Madame George Sand is in retirement in the province of Berry, and is at present engaged in preparing “Memoirs of her Life,” for publication.
The second division of the third volume of Alexander Von Humboldt's Cosmos has just issued from the German press. The new chapters treat of the circuits of the sun, planets, and comets, of the zodiacal lights, meteors, and meteoric stones. The uranological portion of the physical description of the universe is now completed. The veteran philosopher has already made good way into the fourth volume of his great work.
Herr Stargardt, a bookseller at Stuttgardt, has lately made a valuable acquisition by purchasing the whole of Schiller's library, with his autograph notes to the various books.
The Icelandic-English Dictionary of the late distinguished philologist, Mr. Cleasby, is now nearly ready for the press; Mr.
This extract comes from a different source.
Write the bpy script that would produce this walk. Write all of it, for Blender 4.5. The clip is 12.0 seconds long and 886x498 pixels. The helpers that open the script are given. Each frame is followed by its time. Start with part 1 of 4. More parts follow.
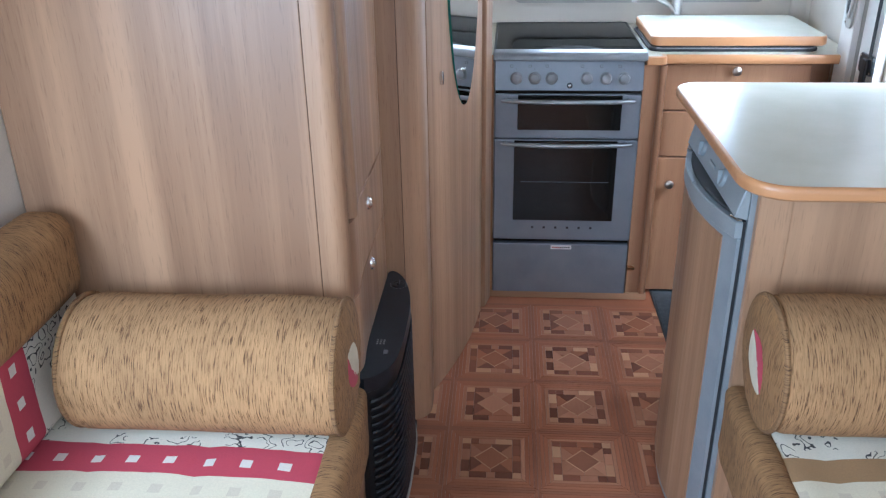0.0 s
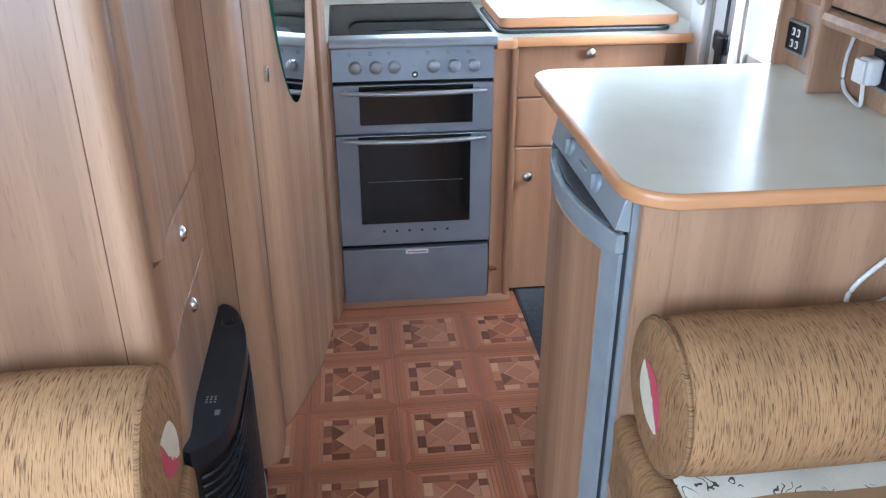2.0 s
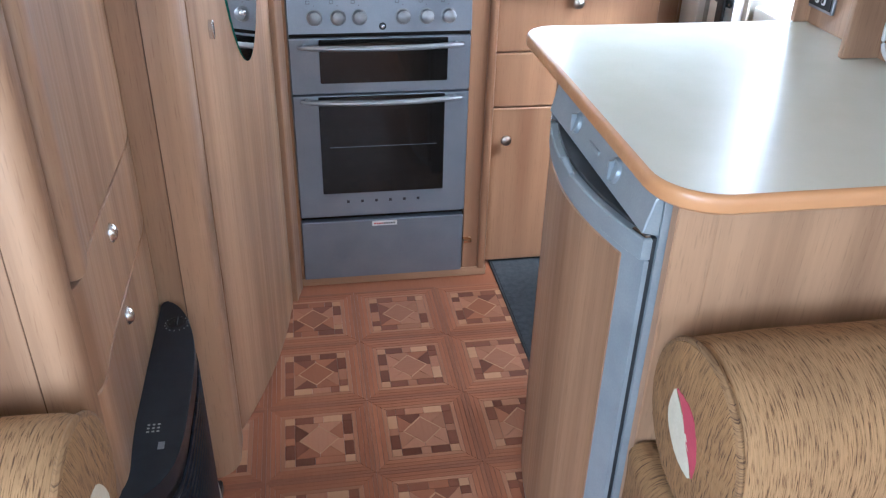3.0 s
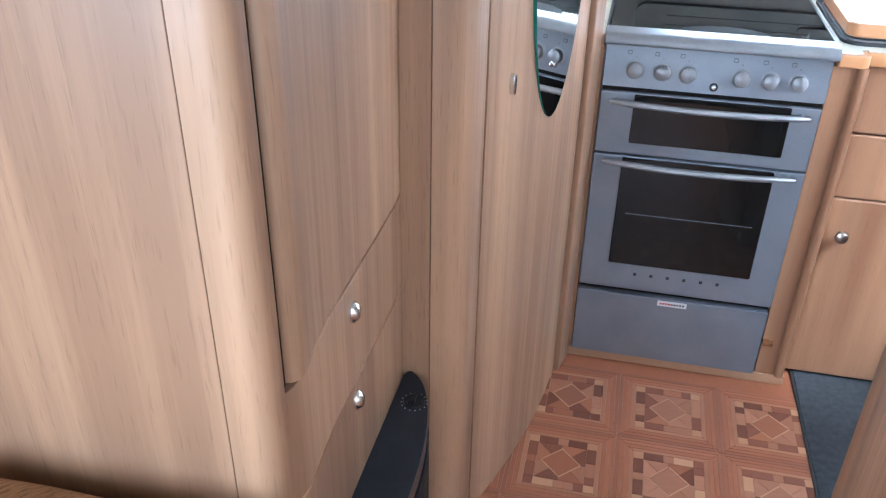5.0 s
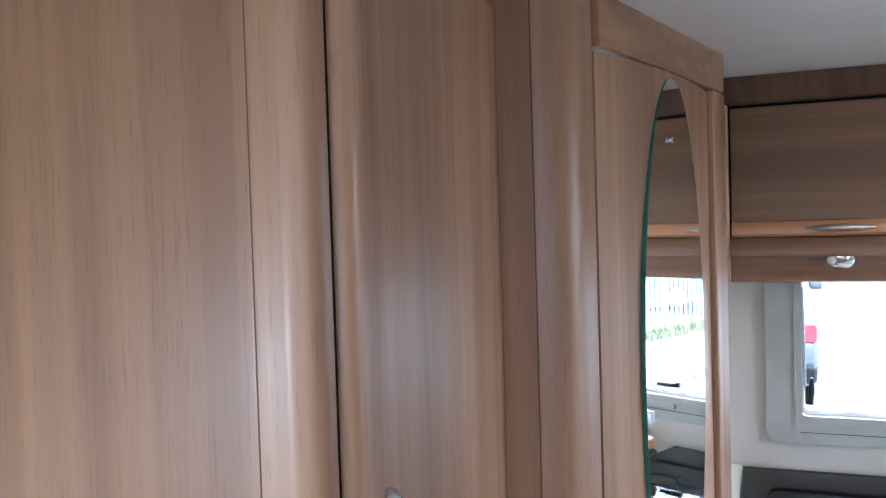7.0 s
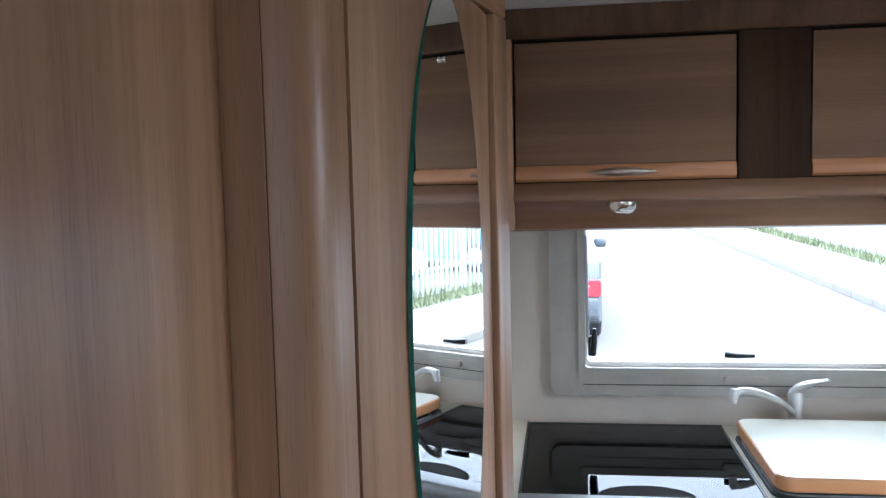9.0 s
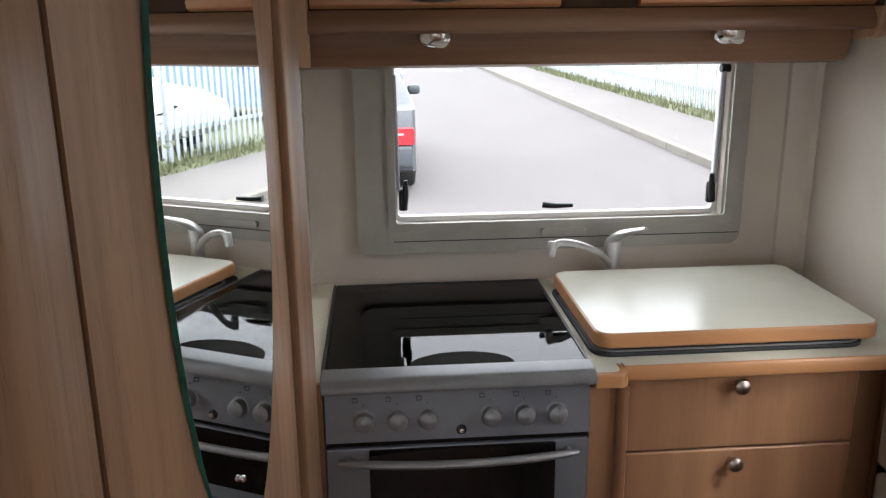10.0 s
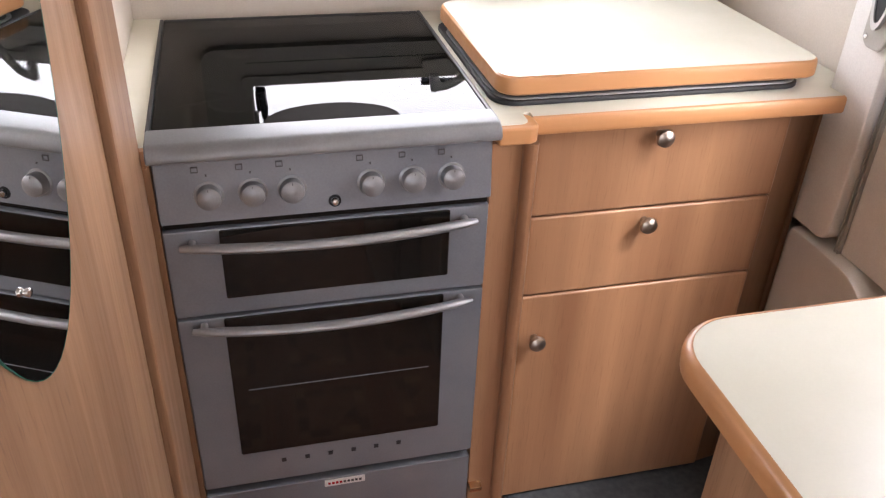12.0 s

Cleasby's MS. collections having been arranged and copied for this purpose by another distinguished Icelandic scholar, Hector Konrad Gislason, author of the “Danish-Icelandic Lexicon.”
The Swedish Academy has elected Professor Hagberg, the translator of Shakspeare, in place of the deceased Bishop Kullberg. The great prize of the academy has this year been conferred on a poem entitled “Regnar Lodbrok,” written by Thekla Knös, a daughter of the late Professor Knös.
Attention is beginning to be paid in Spain to the popular literature of England, and it is not improbable that it may get into as high favor as that of France. Already Dickens's “David Copperfield” and Lady Fullerton's “Grantley Manor” have been translated, and are being published in the folletinos of two of the newspapers.